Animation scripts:

# # # # # # #

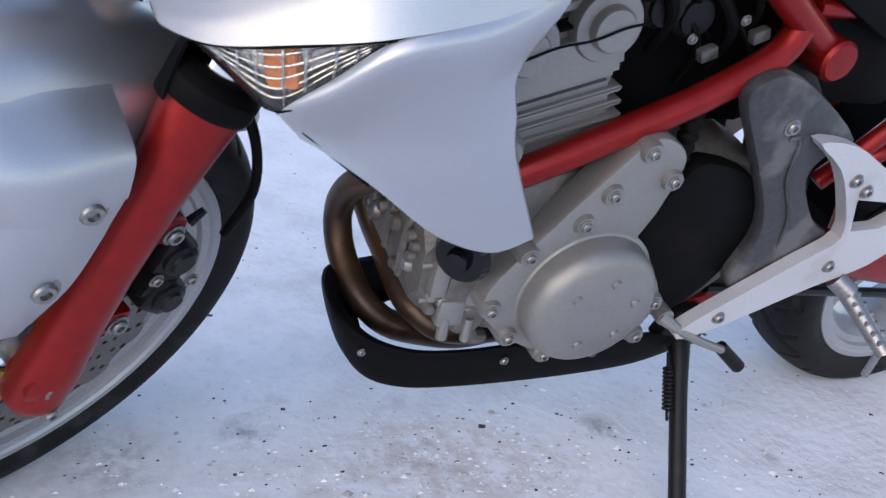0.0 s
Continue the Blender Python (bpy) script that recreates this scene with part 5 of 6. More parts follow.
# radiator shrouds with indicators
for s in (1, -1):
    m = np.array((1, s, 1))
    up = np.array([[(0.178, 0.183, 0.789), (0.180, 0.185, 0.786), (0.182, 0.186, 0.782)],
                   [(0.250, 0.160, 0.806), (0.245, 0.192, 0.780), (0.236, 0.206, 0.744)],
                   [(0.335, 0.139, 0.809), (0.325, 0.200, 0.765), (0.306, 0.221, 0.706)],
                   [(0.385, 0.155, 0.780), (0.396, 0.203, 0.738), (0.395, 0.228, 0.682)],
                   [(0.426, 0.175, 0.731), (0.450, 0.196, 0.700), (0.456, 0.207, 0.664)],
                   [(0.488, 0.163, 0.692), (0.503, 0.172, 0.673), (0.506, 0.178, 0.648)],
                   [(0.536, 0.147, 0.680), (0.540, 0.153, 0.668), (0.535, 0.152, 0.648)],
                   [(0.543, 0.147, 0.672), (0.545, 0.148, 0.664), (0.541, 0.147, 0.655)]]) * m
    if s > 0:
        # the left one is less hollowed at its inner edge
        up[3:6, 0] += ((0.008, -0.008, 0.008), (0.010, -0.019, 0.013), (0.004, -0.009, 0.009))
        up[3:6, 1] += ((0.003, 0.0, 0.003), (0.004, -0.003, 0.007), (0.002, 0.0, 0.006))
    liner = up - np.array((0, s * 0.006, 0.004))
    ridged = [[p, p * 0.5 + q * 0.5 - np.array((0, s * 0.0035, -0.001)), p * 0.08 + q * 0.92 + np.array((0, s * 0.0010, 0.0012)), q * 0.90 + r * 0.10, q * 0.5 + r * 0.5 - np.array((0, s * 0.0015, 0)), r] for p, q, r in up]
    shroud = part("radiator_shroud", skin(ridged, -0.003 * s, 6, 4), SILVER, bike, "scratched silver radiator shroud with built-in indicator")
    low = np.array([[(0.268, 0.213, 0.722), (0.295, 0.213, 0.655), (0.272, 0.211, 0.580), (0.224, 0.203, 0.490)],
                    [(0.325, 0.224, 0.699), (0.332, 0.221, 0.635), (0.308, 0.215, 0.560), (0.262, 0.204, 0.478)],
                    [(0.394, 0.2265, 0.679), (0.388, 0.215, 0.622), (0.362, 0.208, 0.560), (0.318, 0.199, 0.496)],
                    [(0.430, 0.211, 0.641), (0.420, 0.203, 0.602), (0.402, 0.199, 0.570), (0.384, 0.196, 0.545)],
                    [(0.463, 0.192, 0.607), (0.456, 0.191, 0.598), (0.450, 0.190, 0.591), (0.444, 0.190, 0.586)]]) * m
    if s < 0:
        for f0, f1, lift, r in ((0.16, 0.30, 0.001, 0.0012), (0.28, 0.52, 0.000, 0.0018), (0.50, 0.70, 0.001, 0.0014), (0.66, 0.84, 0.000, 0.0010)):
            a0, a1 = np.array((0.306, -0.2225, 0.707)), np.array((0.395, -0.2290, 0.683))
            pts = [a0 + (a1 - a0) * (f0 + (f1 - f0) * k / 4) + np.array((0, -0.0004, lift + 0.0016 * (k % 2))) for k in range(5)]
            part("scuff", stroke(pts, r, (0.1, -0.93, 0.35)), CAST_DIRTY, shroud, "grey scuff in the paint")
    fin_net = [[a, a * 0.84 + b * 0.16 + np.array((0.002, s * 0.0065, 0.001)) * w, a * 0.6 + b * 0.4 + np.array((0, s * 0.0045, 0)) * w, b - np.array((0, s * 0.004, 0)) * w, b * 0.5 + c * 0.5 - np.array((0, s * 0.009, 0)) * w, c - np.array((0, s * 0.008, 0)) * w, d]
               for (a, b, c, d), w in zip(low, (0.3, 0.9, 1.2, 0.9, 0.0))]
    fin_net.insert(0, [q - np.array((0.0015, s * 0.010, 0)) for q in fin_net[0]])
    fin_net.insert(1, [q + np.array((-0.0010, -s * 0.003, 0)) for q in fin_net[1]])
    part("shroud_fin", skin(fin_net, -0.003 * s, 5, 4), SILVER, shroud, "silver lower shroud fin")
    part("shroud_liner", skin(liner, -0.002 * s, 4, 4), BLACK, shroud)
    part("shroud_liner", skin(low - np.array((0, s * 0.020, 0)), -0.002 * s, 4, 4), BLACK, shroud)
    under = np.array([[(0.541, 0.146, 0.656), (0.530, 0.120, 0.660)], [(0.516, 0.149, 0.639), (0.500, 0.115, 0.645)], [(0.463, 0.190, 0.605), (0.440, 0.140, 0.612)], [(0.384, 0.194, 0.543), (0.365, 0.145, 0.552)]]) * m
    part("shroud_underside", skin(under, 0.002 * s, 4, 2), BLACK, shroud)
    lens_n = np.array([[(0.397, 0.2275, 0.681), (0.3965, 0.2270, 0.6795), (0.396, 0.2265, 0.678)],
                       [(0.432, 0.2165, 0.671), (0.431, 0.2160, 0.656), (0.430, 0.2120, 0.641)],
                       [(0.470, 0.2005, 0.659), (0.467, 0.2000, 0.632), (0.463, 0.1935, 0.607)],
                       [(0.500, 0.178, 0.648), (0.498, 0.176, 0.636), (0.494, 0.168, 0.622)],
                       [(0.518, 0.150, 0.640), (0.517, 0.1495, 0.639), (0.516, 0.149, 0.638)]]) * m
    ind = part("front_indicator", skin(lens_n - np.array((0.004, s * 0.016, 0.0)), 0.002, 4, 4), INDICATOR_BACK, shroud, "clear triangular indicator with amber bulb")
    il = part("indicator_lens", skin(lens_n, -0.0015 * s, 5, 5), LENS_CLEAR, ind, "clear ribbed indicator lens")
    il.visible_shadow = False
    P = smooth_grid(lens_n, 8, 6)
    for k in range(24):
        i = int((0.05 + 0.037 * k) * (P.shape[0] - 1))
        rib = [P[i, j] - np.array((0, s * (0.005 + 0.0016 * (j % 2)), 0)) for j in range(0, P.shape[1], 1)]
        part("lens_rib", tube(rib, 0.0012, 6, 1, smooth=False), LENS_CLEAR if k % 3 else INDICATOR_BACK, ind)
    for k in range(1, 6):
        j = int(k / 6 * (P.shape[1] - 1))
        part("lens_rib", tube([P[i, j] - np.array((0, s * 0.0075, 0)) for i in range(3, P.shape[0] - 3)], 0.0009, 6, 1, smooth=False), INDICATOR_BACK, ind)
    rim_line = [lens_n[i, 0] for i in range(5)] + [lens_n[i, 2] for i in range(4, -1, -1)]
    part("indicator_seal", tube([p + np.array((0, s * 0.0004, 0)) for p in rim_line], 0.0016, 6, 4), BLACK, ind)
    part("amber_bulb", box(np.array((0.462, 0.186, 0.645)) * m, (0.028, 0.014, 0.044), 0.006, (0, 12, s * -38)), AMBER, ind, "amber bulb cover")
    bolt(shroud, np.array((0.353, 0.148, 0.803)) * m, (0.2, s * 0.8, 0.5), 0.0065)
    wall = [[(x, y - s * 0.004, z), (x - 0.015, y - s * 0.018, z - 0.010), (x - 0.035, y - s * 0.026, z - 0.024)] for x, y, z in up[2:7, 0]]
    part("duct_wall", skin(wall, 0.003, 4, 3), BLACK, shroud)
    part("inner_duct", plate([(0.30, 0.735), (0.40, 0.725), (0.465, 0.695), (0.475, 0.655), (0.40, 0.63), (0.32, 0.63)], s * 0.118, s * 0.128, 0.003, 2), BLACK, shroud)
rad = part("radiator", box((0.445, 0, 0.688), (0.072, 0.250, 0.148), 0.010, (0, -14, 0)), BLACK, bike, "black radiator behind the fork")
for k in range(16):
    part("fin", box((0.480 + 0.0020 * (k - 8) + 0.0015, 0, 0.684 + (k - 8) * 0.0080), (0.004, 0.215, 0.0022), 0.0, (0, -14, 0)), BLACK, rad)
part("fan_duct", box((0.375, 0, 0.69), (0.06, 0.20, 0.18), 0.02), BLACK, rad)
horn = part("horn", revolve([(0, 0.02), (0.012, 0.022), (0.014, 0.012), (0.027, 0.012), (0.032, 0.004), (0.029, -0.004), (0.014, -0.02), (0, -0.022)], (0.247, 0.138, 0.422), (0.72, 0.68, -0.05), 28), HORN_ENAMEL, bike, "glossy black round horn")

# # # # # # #

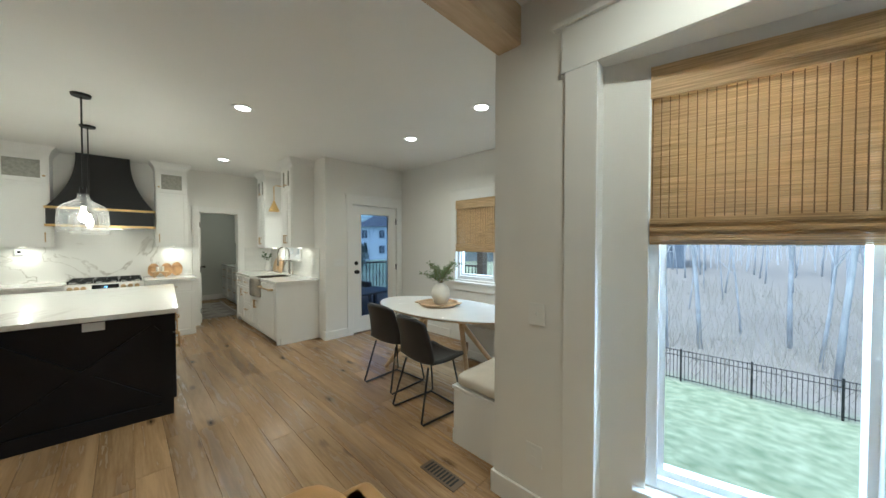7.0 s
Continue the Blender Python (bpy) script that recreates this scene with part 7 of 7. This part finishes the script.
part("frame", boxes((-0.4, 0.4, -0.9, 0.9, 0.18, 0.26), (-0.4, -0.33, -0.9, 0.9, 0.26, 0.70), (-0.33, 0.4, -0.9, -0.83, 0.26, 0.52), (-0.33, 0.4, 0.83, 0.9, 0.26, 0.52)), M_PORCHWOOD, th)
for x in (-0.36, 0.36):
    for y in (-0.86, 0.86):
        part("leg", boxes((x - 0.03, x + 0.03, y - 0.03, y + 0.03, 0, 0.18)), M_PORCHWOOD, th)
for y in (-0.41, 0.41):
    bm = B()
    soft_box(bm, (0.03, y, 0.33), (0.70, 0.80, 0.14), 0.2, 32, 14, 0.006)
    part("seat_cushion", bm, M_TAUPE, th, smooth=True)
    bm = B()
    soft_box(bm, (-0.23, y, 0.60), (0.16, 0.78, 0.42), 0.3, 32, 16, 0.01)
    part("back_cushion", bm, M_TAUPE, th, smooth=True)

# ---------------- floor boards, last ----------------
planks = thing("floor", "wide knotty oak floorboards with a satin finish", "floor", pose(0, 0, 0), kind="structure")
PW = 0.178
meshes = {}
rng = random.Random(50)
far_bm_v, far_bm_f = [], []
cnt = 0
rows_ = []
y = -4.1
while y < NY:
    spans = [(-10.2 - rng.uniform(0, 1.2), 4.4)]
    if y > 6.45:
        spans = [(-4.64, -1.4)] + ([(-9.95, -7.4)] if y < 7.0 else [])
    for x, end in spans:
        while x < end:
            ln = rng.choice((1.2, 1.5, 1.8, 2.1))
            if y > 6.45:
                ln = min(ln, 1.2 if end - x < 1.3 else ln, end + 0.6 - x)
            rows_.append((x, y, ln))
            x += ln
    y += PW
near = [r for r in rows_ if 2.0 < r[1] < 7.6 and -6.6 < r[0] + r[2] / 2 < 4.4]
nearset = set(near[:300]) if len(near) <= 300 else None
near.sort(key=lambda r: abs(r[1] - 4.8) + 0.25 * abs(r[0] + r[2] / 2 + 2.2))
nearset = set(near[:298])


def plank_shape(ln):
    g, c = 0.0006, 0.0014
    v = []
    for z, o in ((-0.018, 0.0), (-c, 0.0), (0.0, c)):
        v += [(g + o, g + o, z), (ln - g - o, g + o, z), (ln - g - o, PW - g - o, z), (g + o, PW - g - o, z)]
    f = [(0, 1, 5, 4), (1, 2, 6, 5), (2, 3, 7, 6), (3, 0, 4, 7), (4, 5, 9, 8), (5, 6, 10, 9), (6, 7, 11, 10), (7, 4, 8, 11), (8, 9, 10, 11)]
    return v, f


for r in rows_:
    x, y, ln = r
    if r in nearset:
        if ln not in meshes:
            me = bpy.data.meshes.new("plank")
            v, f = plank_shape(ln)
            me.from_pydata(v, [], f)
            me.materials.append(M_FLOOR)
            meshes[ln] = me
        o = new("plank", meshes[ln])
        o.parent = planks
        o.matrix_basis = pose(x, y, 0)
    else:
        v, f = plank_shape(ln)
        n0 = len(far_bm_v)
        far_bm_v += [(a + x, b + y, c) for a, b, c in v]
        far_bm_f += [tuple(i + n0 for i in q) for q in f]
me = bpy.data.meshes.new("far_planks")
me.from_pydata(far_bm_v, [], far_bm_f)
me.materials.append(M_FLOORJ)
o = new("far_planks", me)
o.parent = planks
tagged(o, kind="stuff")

# # # # # # #

Above are the entries. Quote exactly the lines from the one bearing "finishes the script." through the one bearing "nearset = set(near[:298])".

Continue the Blender Python (bpy) script that recreates this scene with part 7 of 7. This part finishes the script.
part("frame", boxes((-0.4, 0.4, -0.9, 0.9, 0.18, 0.26), (-0.4, -0.33, -0.9, 0.9, 0.26, 0.70), (-0.33, 0.4, -0.9, -0.83, 0.26, 0.52), (-0.33, 0.4, 0.83, 0.9, 0.26, 0.52)), M_PORCHWOOD, th)
for x in (-0.36, 0.36):
    for y in (-0.86, 0.86):
        part("leg", boxes((x - 0.03, x + 0.03, y - 0.03, y + 0.03, 0, 0.18)), M_PORCHWOOD, th)
for y in (-0.41, 0.41):
    bm = B()
    soft_box(bm, (0.03, y, 0.33), (0.70, 0.80, 0.14), 0.2, 32, 14, 0.006)
    part("seat_cushion", bm, M_TAUPE, th, smooth=True)
    bm = B()
    soft_box(bm, (-0.23, y, 0.60), (0.16, 0.78, 0.42), 0.3, 32, 16, 0.01)
    part("back_cushion", bm, M_TAUPE, th, smooth=True)

# ---------------- floor boards, last ----------------
planks = thing("floor", "wide knotty oak floorboards with a satin finish", "floor", pose(0, 0, 0), kind="structure")
PW = 0.178
meshes = {}
rng = random.Random(50)
far_bm_v, far_bm_f = [], []
cnt = 0
rows_ = []
y = -4.1
while y < NY:
    spans = [(-10.2 - rng.uniform(0, 1.2), 4.4)]
    if y > 6.45:
        spans = [(-4.64, -1.4)] + ([(-9.95, -7.4)] if y < 7.0 else [])
    for x, end in spans:
        while x < end:
            ln = rng.choice((1.2, 1.5, 1.8, 2.1))
            if y > 6.45:
                ln = min(ln, 1.2 if end - x < 1.3 else ln, end + 0.6 - x)
            rows_.append((x, y, ln))
            x += ln
    y += PW
near = [r for r in rows_ if 2.0 < r[1] < 7.6 and -6.6 < r[0] + r[2] / 2 < 4.4]
nearset = set(near[:300]) if len(near) <= 300 else None
near.sort(key=lambda r: abs(r[1] - 4.8) + 0.25 * abs(r[0] + r[2] / 2 + 2.2))
nearset = set(near[:298])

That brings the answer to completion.